De rechtbank heeft geoordeeld dat de Kansspelautoriteit (Ksa) terecht een vergunning introk van een exploitant wegens vermeend “slecht levensgedrag”. Volgens de rechter was het besluit van de Ksa zorgvuldig onderbouwd, ondanks dat de exploitant bezwaar maakte tegen de manier waarop zijn persoonlijke situatie werd beoordeeld.
Een opvallend onderdeel van de uitspraak was de vergelijking met betaaldiensten zoals Paysafe. De rechter stelde namelijk dat deze vergelijking niet opging, omdat betaaldiensten als Paysafe geen kansspelvergunning hebben en geen directe koppeling vormen tussen contant geld en een online gokaccount.
Maar juist dát punt roept grote vraagtekens op.
Commentaar
Hoe kan een rechter zo’n uitspraak doen, terwijl uit verklaringen onder ede van Ksa-medewerkers — waaronder Van Dalen, Eerligh, Roeleveld en Van den Brink — is gebleken dat dit nooit is onderzocht?
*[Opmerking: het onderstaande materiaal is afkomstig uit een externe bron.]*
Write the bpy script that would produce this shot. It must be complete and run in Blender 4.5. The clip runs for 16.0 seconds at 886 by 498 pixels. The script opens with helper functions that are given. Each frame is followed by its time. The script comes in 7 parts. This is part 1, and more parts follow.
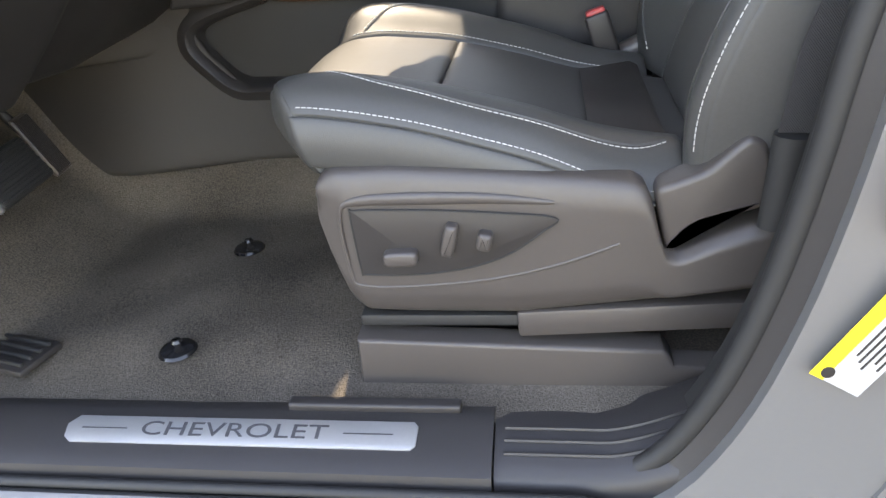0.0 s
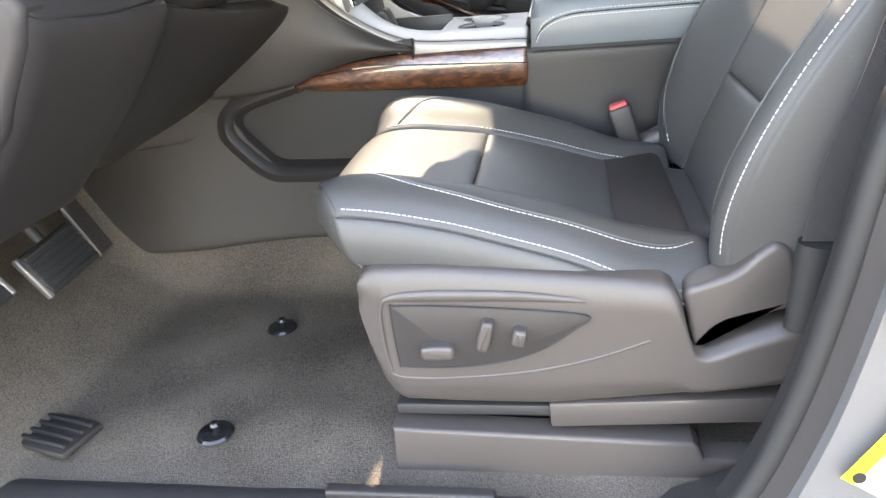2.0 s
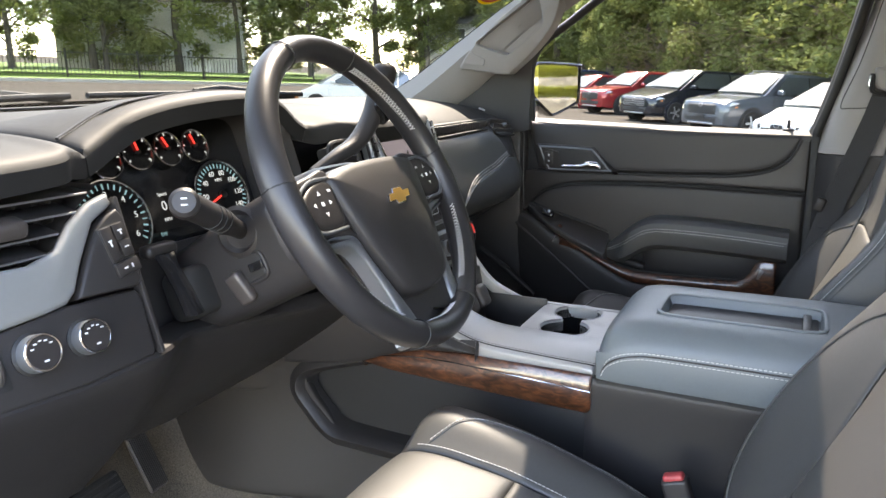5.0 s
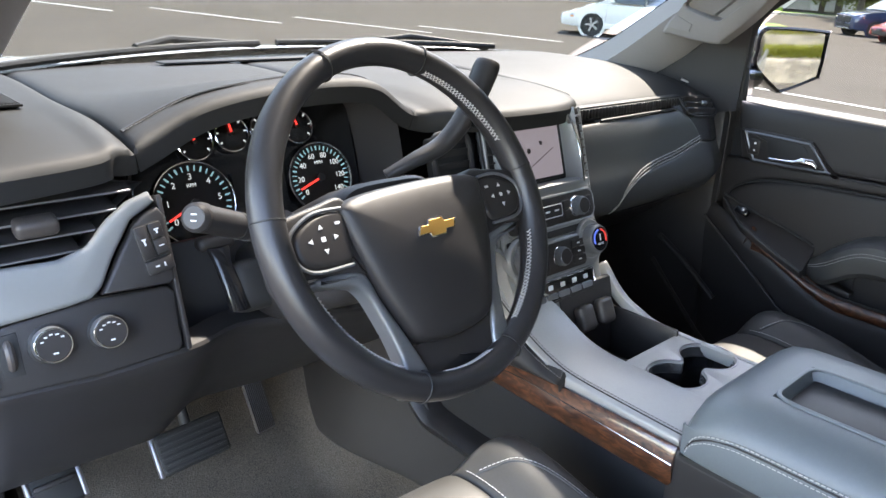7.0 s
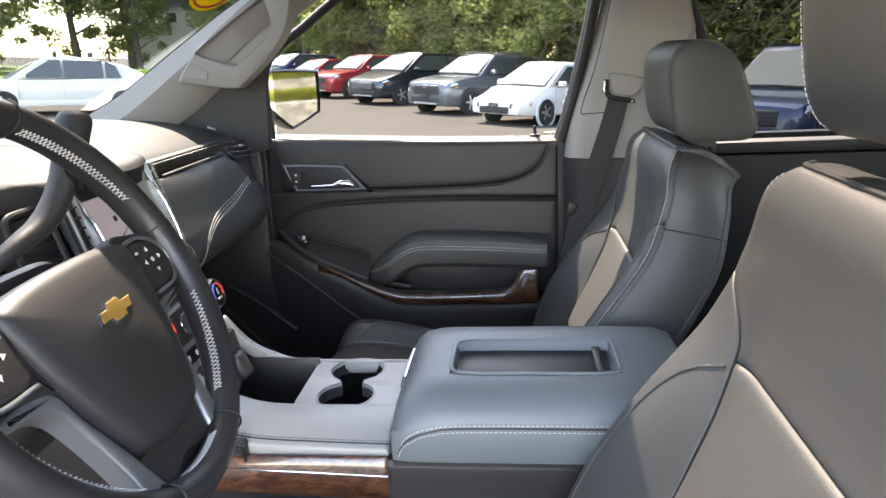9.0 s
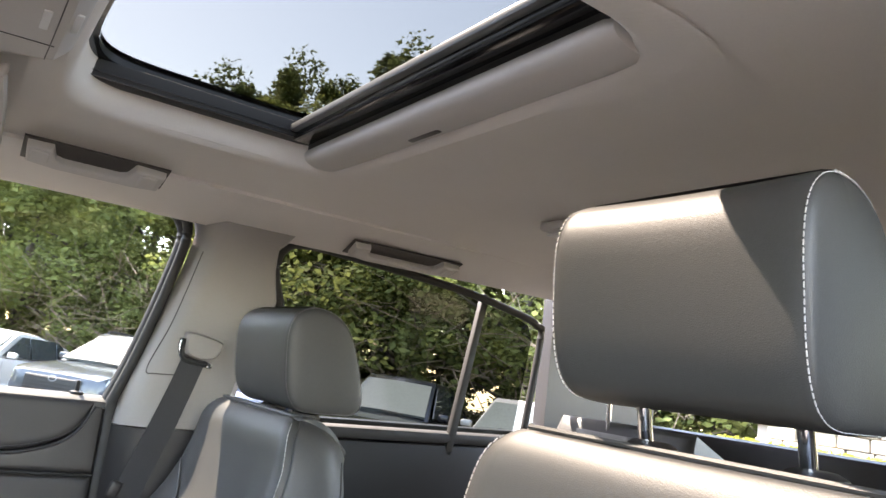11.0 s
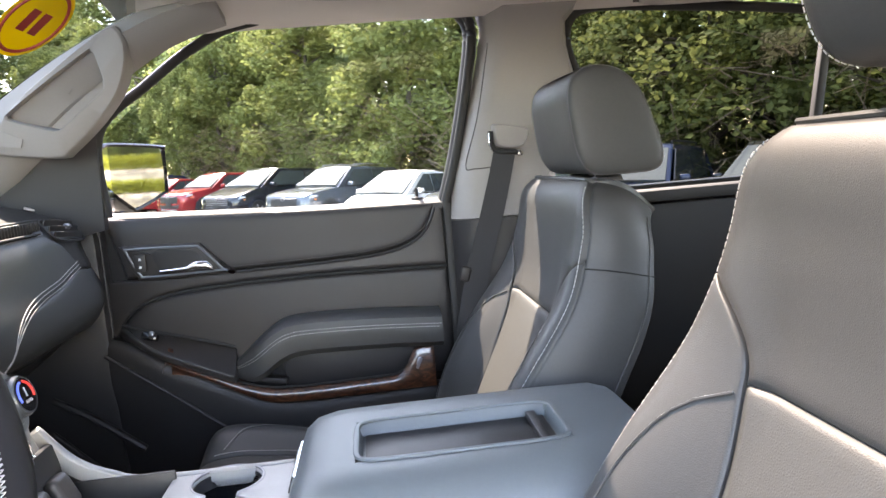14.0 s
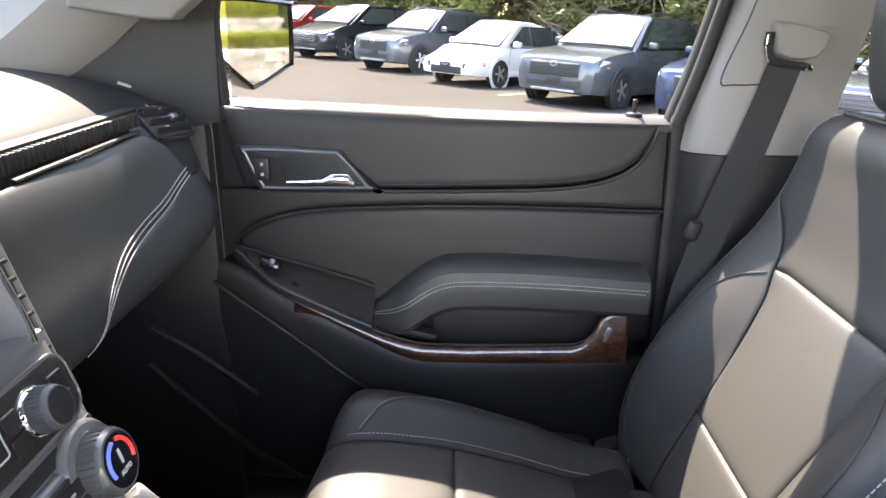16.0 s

In de proces-verbalen van de Ksa stond het wel zwart op wit, maar onder ede moesten de betrokken medewerkers toegeven dat ze het simpelweg niet hebben gecontroleerd.
Toch neemt de rechtbank dit klakkeloos over. Wéér een voorbeeld van cherry picking door de rechtspraak: selectief gebruikmaken van wat in het verhaal past, en negeren wat niet uitkomt.
De Ksa lijkt zich bovendien al ingedekt te hebben tegen rechters met een té heldere blik. Want wat doet de Ksa als iemand het spel niet meespeelt? Simpel: we nemen gewoon alvast een rechter op de loonlijst, en wie moeilijk doet, kan er ook nog wel bij. Zo blijft de controle netjes in eigen huis.
Er is inmiddels hoger beroep ingesteld, in de hoop dat dáár wél iemand de moeite neemt om te begrijpen wat er werkelijk is gebeurd.
Maar één ding lijkt inmiddels duidelijk:
Als zelfs een vies spel vergunningplichtig wordt, beslist de Ksa wie hem krijgt — en de Ksa hééft hem al.